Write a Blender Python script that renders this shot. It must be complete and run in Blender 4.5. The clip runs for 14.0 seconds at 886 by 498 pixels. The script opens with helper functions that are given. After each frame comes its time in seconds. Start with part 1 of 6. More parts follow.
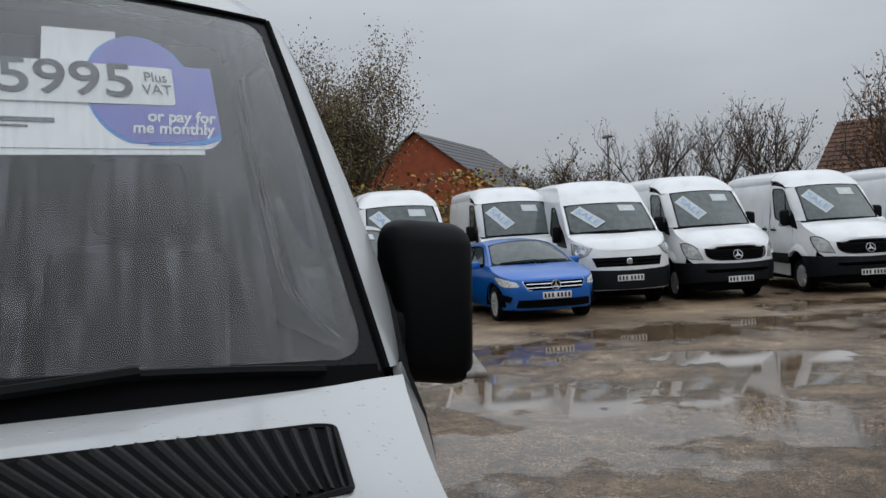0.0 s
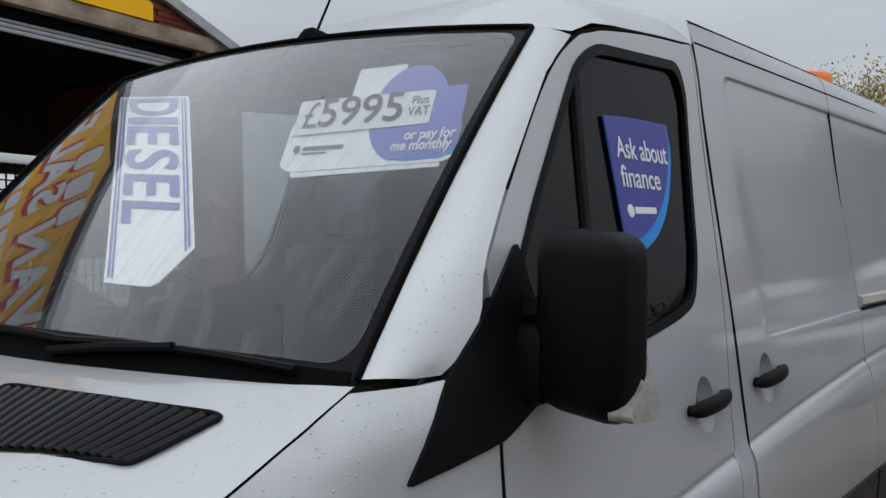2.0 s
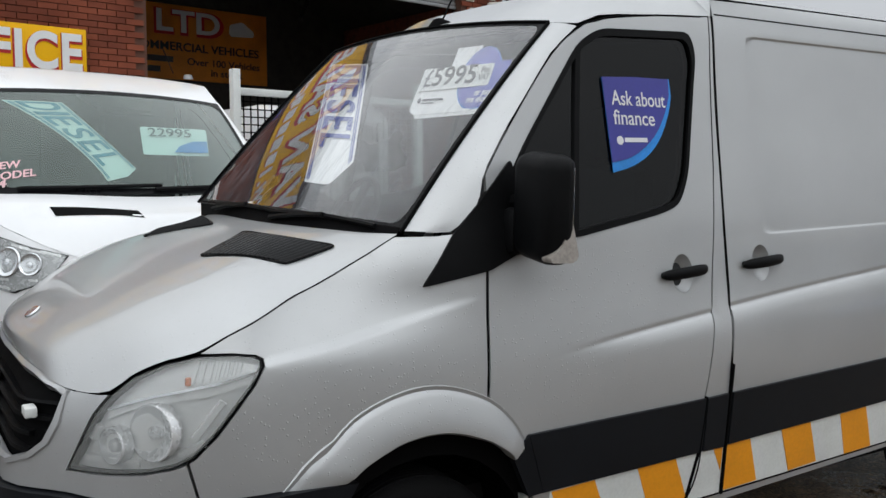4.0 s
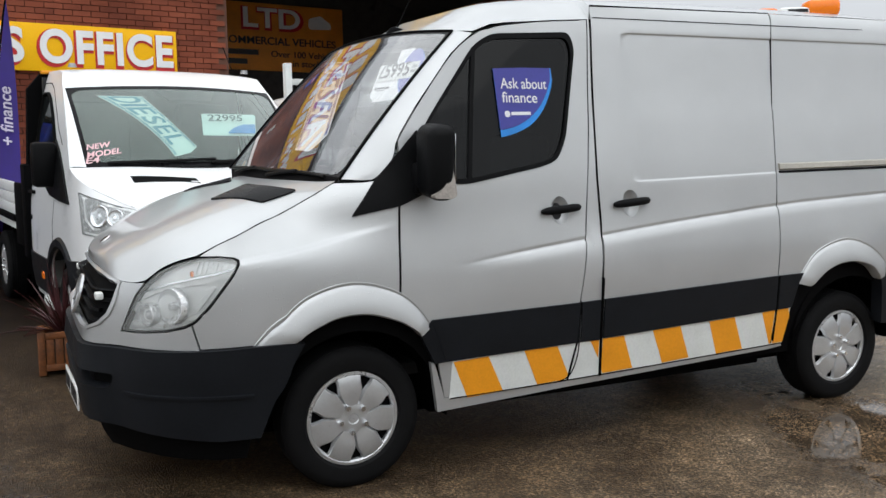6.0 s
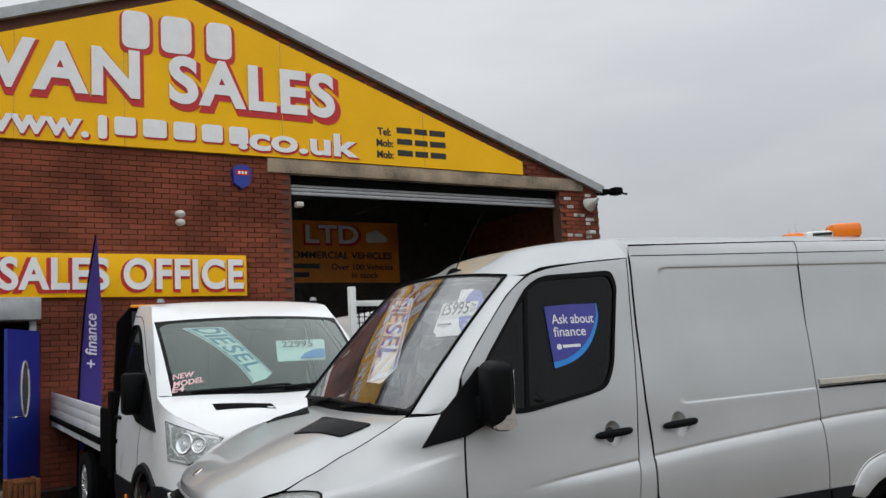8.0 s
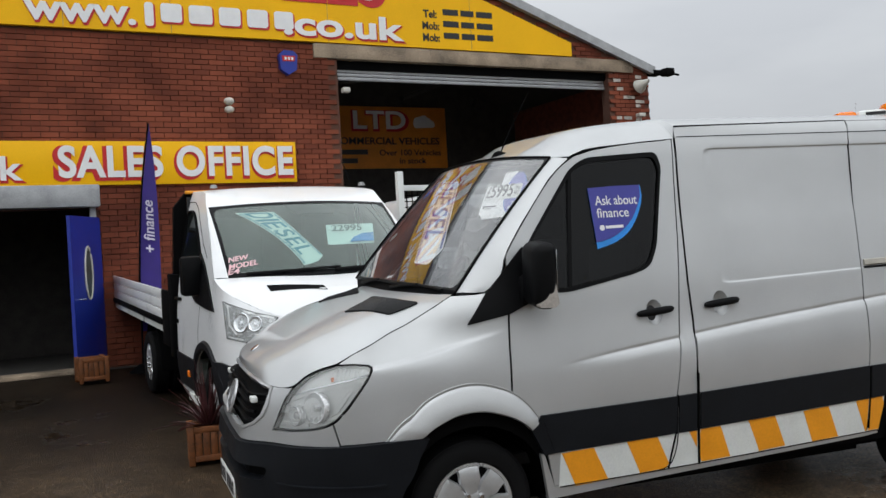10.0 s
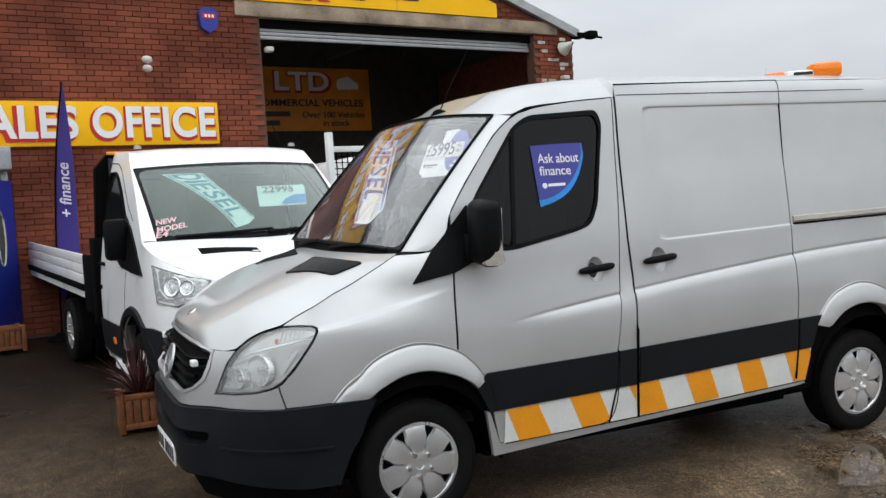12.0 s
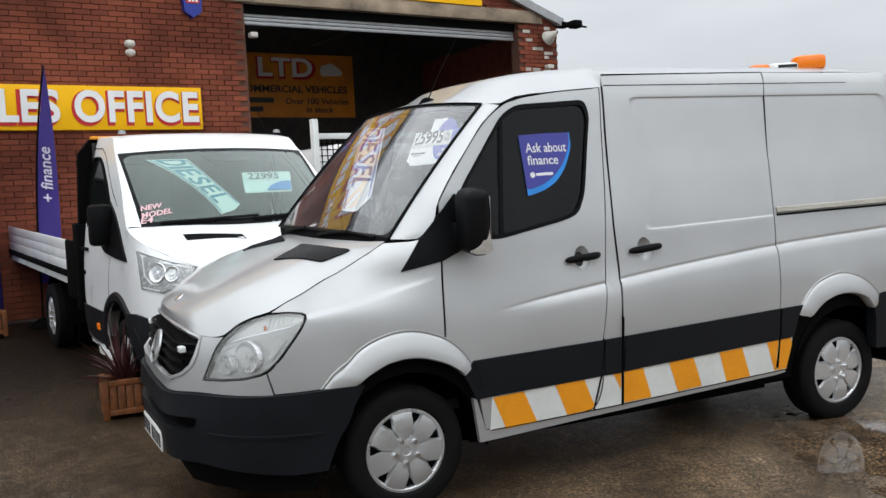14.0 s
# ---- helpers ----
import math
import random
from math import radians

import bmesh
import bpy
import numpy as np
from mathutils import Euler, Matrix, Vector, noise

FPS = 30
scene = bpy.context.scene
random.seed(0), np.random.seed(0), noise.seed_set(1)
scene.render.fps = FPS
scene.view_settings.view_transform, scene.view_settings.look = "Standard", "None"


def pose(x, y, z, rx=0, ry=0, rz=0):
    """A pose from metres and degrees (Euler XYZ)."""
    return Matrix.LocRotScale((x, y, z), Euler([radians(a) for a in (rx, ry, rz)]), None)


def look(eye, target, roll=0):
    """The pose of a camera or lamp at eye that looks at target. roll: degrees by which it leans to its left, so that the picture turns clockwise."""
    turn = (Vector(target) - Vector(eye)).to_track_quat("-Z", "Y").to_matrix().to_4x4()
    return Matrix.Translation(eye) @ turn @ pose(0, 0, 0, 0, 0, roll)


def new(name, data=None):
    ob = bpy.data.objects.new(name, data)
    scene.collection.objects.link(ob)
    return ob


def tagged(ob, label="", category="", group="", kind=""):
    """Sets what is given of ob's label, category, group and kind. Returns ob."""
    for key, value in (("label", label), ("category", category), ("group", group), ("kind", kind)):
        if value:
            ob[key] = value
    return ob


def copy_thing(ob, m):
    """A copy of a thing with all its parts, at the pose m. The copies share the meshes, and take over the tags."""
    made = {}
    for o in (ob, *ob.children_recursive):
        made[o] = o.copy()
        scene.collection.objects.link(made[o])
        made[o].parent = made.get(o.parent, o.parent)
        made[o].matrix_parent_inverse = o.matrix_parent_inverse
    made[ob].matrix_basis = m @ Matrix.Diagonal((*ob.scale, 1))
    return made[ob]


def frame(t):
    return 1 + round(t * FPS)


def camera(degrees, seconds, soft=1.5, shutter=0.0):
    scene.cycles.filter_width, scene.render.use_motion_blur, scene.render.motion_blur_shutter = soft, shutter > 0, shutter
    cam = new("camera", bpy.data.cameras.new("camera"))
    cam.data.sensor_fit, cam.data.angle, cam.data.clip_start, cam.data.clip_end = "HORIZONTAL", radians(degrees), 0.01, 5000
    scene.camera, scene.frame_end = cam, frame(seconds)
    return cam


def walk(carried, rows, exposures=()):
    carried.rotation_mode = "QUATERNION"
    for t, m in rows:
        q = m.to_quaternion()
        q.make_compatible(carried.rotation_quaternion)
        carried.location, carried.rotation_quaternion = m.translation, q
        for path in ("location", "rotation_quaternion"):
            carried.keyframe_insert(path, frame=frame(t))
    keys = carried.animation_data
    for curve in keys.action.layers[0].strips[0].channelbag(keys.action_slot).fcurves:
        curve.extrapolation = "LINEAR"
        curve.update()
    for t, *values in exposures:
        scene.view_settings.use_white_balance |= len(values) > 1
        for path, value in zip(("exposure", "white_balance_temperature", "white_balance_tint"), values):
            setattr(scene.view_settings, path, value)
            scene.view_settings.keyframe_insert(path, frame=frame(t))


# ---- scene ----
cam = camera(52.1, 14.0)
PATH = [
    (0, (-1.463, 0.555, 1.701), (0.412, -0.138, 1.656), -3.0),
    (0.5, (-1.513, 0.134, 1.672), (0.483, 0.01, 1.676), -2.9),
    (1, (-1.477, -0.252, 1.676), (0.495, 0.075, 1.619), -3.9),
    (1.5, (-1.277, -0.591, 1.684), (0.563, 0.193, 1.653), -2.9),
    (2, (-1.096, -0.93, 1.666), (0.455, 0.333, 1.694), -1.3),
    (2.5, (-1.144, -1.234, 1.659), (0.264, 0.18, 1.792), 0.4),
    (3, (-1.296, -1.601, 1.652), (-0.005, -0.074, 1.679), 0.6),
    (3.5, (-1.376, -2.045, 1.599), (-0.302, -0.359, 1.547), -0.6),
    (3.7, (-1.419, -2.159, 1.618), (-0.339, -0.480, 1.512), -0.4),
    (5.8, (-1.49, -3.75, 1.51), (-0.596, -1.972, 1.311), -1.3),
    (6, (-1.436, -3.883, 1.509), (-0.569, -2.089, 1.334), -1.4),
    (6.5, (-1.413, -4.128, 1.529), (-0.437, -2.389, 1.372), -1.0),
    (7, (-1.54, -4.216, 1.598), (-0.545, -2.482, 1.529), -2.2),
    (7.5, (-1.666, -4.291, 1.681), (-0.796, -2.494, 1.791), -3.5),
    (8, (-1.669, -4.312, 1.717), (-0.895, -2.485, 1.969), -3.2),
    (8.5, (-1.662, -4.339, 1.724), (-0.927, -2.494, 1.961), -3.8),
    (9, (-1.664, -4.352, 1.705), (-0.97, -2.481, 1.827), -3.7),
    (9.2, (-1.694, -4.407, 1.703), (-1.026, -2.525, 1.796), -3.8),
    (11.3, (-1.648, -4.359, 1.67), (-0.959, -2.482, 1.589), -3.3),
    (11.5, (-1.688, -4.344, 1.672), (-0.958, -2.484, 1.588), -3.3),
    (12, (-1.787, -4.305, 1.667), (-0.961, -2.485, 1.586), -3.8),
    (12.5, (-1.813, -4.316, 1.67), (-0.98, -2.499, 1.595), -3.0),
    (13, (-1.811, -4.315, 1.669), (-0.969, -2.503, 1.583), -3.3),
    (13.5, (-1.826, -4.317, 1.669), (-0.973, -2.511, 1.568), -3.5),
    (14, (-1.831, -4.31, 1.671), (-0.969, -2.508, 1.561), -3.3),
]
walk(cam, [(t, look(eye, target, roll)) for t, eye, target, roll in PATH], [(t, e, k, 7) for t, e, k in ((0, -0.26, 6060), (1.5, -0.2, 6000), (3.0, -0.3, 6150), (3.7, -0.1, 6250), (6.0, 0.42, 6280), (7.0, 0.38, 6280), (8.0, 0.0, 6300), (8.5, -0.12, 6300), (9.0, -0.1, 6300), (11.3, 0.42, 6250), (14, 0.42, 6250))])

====

WHAT YOU WILL DO — Every line from the one containing "scene.camera, scene.frame_end = cam, frame(seconds)" through the one containing "setattr(scene.view_settings, path, value)" is to be given again exactly, both ends included, and no line outside that range.

RESULT FOR THIS EXERCISE —
    scene.camera, scene.frame_end = cam, frame(seconds)
    return cam


def walk(carried, rows, exposures=()):
    carried.rotation_mode = "QUATERNION"
    for t, m in rows:
        q = m.to_quaternion()
        q.make_compatible(carried.rotation_quaternion)
        carried.location, carried.rotation_quaternion = m.translation, q
        for path in ("location", "rotation_quaternion"):
            carried.keyframe_insert(path, frame=frame(t))
    keys = carried.animation_data
    for curve in keys.action.layers[0].strips[0].channelbag(keys.action_slot).fcurves:
        curve.extrapolation = "LINEAR"
        curve.update()
    for t, *values in exposures:
        scene.view_settings.use_white_balance |= len(values) > 1
        for path, value in zip(("exposure", "white_balance_temperature", "white_balance_tint"), values):
            setattr(scene.view_settings, path, value)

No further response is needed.